Alexandra K. Murphy, who did research for him while she was an undergraduate, said that he carefully encouraged her professional development and showed similar kindness to the people he wrote about. “He has a very close relationship with these people, and they have a lot of respect for him,” she said. “Sudhir has contributed to their life, and the way he talks about what they’ve done for him in terms of friendship is really remarkable. That’s very rare.”
During the phone conversation in October, Professor Venkatesh said: “Look, I’m a scholar. I’m a sociologist. I have a particular way I do my work.” He added: “I’m really proud of it. I’d like to have that be the basis on which I’m known.”

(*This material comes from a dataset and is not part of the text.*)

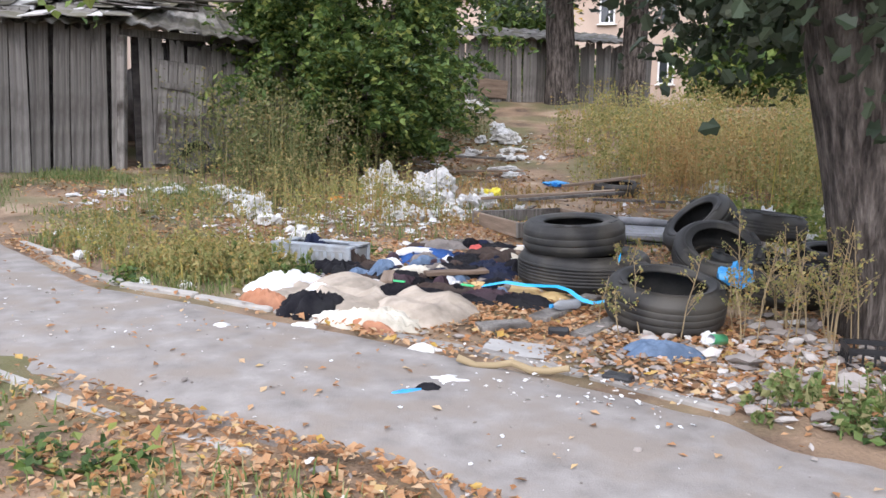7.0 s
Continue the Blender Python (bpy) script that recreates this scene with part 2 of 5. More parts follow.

Part of the way he does his work is by engaging with the general public, in highly visible arenas. He has written pointedly about public policy debates for Slate, The New Republic and The Times’s Op-Ed page. He went on “The Colbert Report” in 2008, where he came across as relaxed and charming, and the story about the questionnaire got a good laugh.
Success on the public stage is a complicated proposition for professors. It often opens them up to derision, not all of it motivated by scholarly concerns.
“The criticism can be jealousy,” says Shamus Khan, a friend and a fellow Columbia sociologist who writes about status hierarchies. It can also reflect a feeling among more traditional scholars that for someone like Professor Venkatesh, academia is just “a steppingstone on the pathway to real success. It devalues what they do.” And the greater the success that person achieves, the greater the resentment he may attract.
Justin Humphries, the former baseball player who studied with Professor Venkatesh, recalled a time his professor gave a seminar at George Washington University’s STAR Executive M.B.A. program, which specializes in athletes, artists and musicians. Professor Venkatesh “was sitting on a bench with three or four professional athletes,” he remembered, “and one of the students came up and said, ‘Oh my God, can I get a picture with you?’ And the athletes thought they were talking to them, but it was—no, it was Professor Venkatesh.”